Start of SOURCE EXCERPT

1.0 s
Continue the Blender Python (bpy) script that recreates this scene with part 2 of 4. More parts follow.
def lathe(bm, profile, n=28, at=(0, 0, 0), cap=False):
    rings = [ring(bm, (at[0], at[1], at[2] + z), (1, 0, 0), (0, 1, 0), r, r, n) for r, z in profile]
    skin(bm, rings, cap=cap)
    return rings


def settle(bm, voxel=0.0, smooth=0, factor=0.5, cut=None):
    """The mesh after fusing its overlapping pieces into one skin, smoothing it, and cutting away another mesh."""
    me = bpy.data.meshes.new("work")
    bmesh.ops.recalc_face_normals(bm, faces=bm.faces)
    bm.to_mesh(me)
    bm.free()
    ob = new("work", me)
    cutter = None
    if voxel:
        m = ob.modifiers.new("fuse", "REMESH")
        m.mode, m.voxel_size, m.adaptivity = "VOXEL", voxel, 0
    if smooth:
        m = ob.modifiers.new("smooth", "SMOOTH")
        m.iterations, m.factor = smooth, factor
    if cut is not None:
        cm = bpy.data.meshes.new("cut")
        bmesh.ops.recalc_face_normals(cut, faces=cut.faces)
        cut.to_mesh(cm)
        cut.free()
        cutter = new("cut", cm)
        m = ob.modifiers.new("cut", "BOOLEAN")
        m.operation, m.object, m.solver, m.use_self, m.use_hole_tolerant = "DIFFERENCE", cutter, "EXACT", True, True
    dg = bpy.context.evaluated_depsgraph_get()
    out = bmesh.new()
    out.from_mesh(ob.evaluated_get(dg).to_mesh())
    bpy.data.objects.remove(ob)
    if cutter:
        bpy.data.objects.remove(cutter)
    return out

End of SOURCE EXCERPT

Output all of the material, please, exactly as it stands.

1.0 s
Continue the Blender Python (bpy) script that recreates this scene with part 2 of 4. More parts follow.
def lathe(bm, profile, n=28, at=(0, 0, 0), cap=False):
    rings = [ring(bm, (at[0], at[1], at[2] + z), (1, 0, 0), (0, 1, 0), r, r, n) for r, z in profile]
    skin(bm, rings, cap=cap)
    return rings


def settle(bm, voxel=0.0, smooth=0, factor=0.5, cut=None):
    """The mesh after fusing its overlapping pieces into one skin, smoothing it, and cutting away another mesh."""
    me = bpy.data.meshes.new("work")
    bmesh.ops.recalc_face_normals(bm, faces=bm.faces)
    bm.to_mesh(me)
    bm.free()
    ob = new("work", me)
    cutter = None
    if voxel:
        m = ob.modifiers.new("fuse", "REMESH")
        m.mode, m.voxel_size, m.adaptivity = "VOXEL", voxel, 0
    if smooth:
        m = ob.modifiers.new("smooth", "SMOOTH")
        m.iterations, m.factor = smooth, factor
    if cut is not None:
        cm = bpy.data.meshes.new("cut")
        bmesh.ops.recalc_face_normals(cut, faces=cut.faces)
        cut.to_mesh(cm)
        cut.free()
        cutter = new("cut", cm)
        m = ob.modifiers.new("cut", "BOOLEAN")
        m.operation, m.object, m.solver, m.use_self, m.use_hole_tolerant = "DIFFERENCE", cutter, "EXACT", True, True
    dg = bpy.context.evaluated_depsgraph_get()
    out = bmesh.new()
    out.from_mesh(ob.evaluated_get(dg).to_mesh())
    bpy.data.objects.remove(ob)
    if cutter:
        bpy.data.objects.remove(cutter)
    return out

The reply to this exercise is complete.